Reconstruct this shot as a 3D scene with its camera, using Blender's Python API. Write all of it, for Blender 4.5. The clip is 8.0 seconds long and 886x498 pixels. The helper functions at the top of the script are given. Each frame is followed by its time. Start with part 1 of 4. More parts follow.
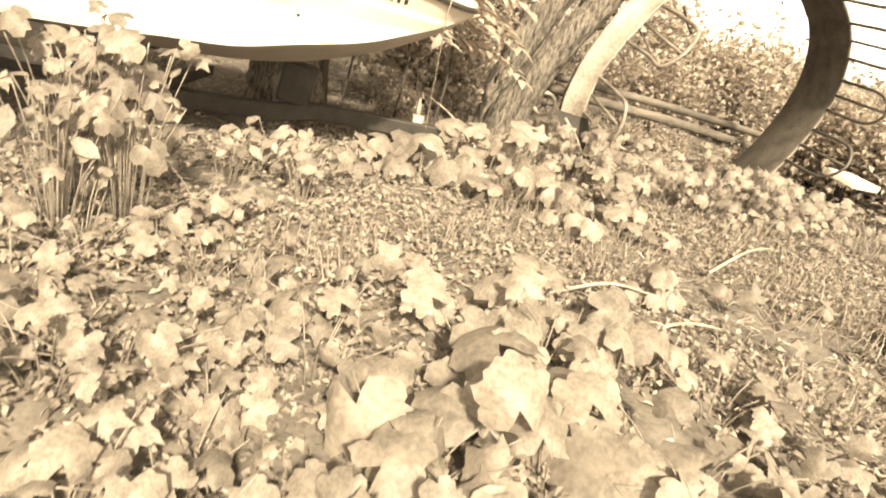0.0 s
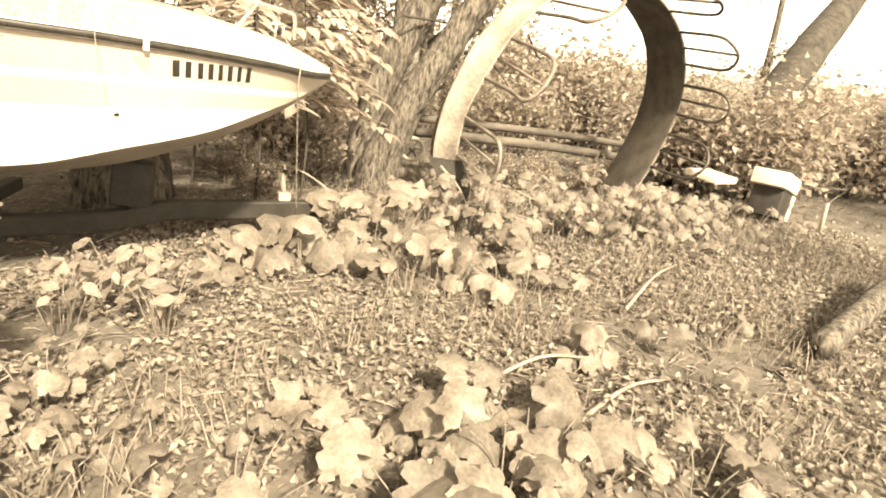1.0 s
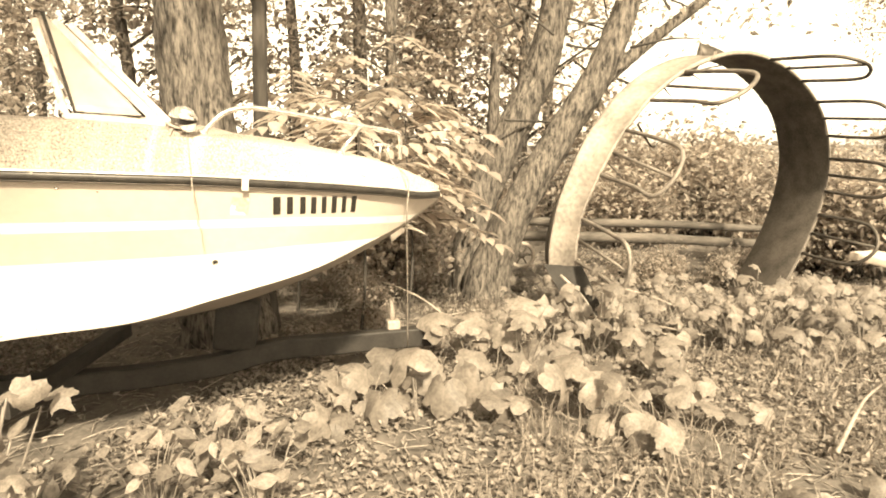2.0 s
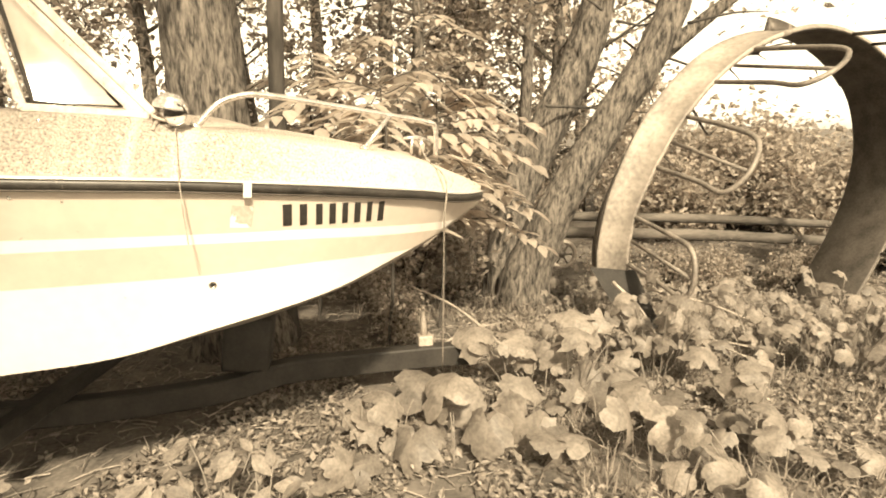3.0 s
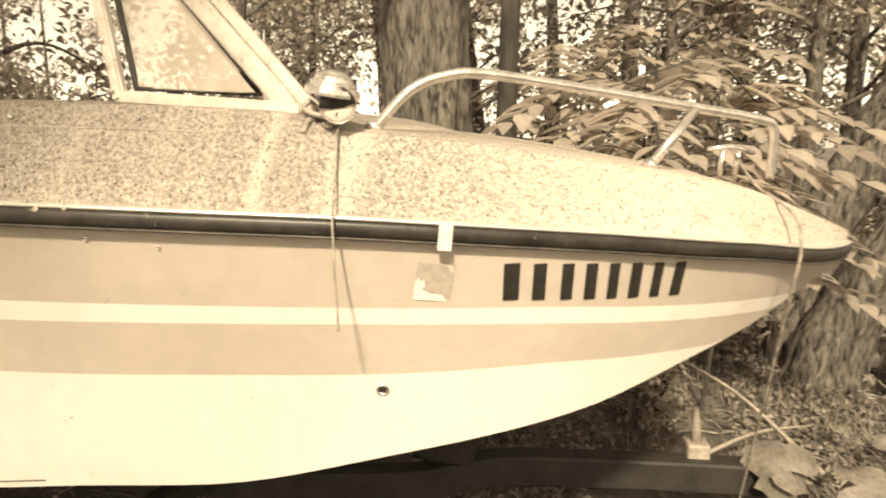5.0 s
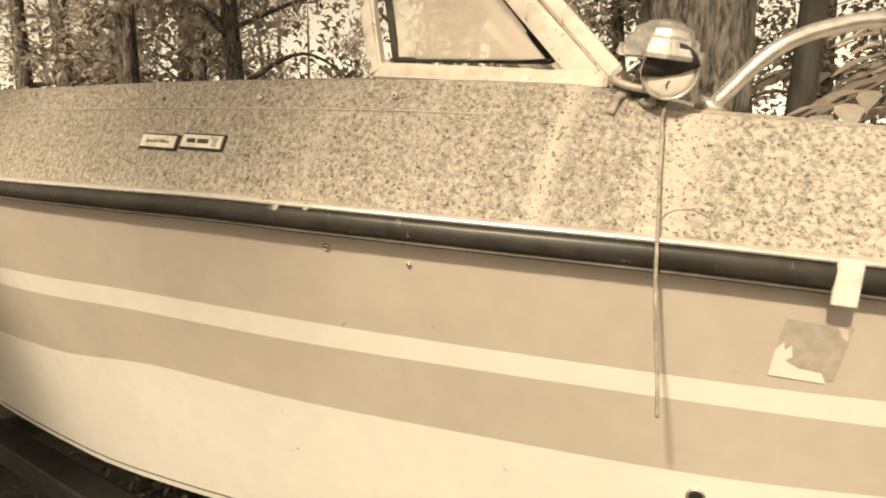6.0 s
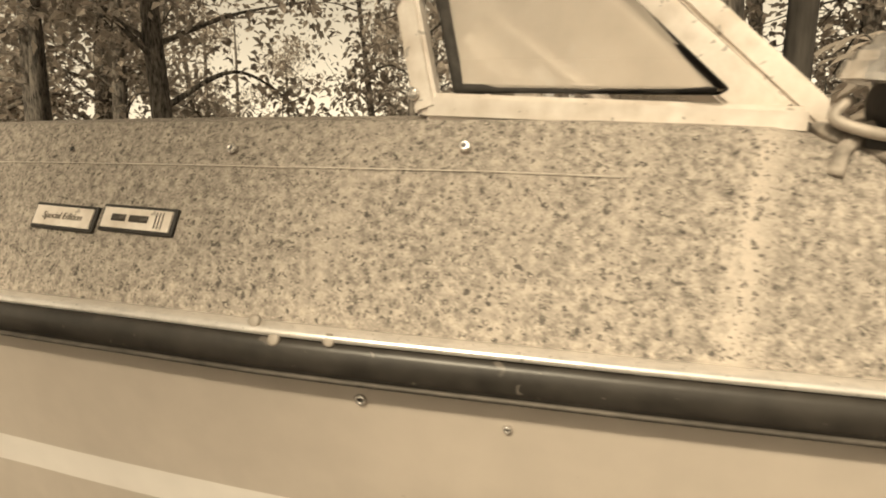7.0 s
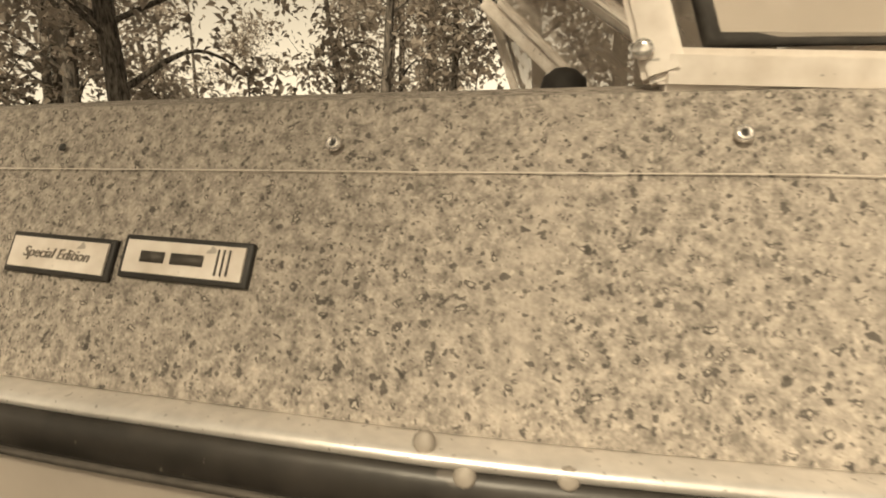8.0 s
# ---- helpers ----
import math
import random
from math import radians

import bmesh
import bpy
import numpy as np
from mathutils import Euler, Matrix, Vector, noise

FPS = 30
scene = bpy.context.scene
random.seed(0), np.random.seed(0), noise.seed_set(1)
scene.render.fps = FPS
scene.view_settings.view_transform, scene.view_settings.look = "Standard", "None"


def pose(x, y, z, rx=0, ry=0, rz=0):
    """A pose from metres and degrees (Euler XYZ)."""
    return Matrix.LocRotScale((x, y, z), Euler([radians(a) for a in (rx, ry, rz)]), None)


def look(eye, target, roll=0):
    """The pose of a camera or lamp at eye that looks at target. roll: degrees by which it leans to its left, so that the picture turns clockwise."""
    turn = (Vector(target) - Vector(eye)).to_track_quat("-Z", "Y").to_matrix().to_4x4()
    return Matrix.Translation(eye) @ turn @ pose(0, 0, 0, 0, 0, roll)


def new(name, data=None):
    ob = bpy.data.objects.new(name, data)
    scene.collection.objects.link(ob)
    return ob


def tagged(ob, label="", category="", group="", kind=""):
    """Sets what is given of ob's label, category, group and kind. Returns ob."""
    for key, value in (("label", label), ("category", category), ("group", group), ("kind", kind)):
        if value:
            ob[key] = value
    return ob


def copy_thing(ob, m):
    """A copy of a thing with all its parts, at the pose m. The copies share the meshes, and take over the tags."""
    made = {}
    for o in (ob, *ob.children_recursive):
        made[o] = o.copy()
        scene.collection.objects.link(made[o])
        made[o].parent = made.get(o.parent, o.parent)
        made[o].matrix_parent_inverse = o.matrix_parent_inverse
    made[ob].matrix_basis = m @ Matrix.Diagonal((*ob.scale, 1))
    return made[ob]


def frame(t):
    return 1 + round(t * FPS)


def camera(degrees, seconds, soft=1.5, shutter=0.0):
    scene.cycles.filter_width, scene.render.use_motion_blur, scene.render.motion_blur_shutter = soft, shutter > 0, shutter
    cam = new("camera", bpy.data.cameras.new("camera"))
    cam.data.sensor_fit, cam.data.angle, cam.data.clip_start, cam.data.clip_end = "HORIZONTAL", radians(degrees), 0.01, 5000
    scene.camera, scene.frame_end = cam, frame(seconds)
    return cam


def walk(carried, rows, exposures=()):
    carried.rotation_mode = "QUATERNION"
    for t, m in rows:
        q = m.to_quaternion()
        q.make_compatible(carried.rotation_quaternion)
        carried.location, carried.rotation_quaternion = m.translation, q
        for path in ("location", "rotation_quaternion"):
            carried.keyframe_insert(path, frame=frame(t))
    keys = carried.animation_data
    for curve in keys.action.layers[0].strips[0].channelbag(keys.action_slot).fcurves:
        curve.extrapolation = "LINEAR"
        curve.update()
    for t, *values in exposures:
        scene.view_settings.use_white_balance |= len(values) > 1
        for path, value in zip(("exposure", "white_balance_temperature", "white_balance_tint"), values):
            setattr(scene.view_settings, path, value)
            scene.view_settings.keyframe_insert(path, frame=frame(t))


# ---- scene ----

GIVEN INSTRUCTION: Everything from the line with "q = m.to_quaternion()" to the end of the listing above needs to be duplicated exactly, both end lines included, with nothing more.

RESPONSE TO THE EXERCISE:
        q = m.to_quaternion()
        q.make_compatible(carried.rotation_quaternion)
        carried.location, carried.rotation_quaternion = m.translation, q
        for path in ("location", "rotation_quaternion"):
            carried.keyframe_insert(path, frame=frame(t))
    keys = carried.animation_data
    for curve in keys.action.layers[0].strips[0].channelbag(keys.action_slot).fcurves:
        curve.extrapolation = "LINEAR"
        curve.update()
    for t, *values in exposures:
        scene.view_settings.use_white_balance |= len(values) > 1
        for path, value in zip(("exposure", "white_balance_temperature", "white_balance_tint"), values):
            setattr(scene.view_settings, path, value)
            scene.view_settings.keyframe_insert(path, frame=frame(t))


# ---- scene ----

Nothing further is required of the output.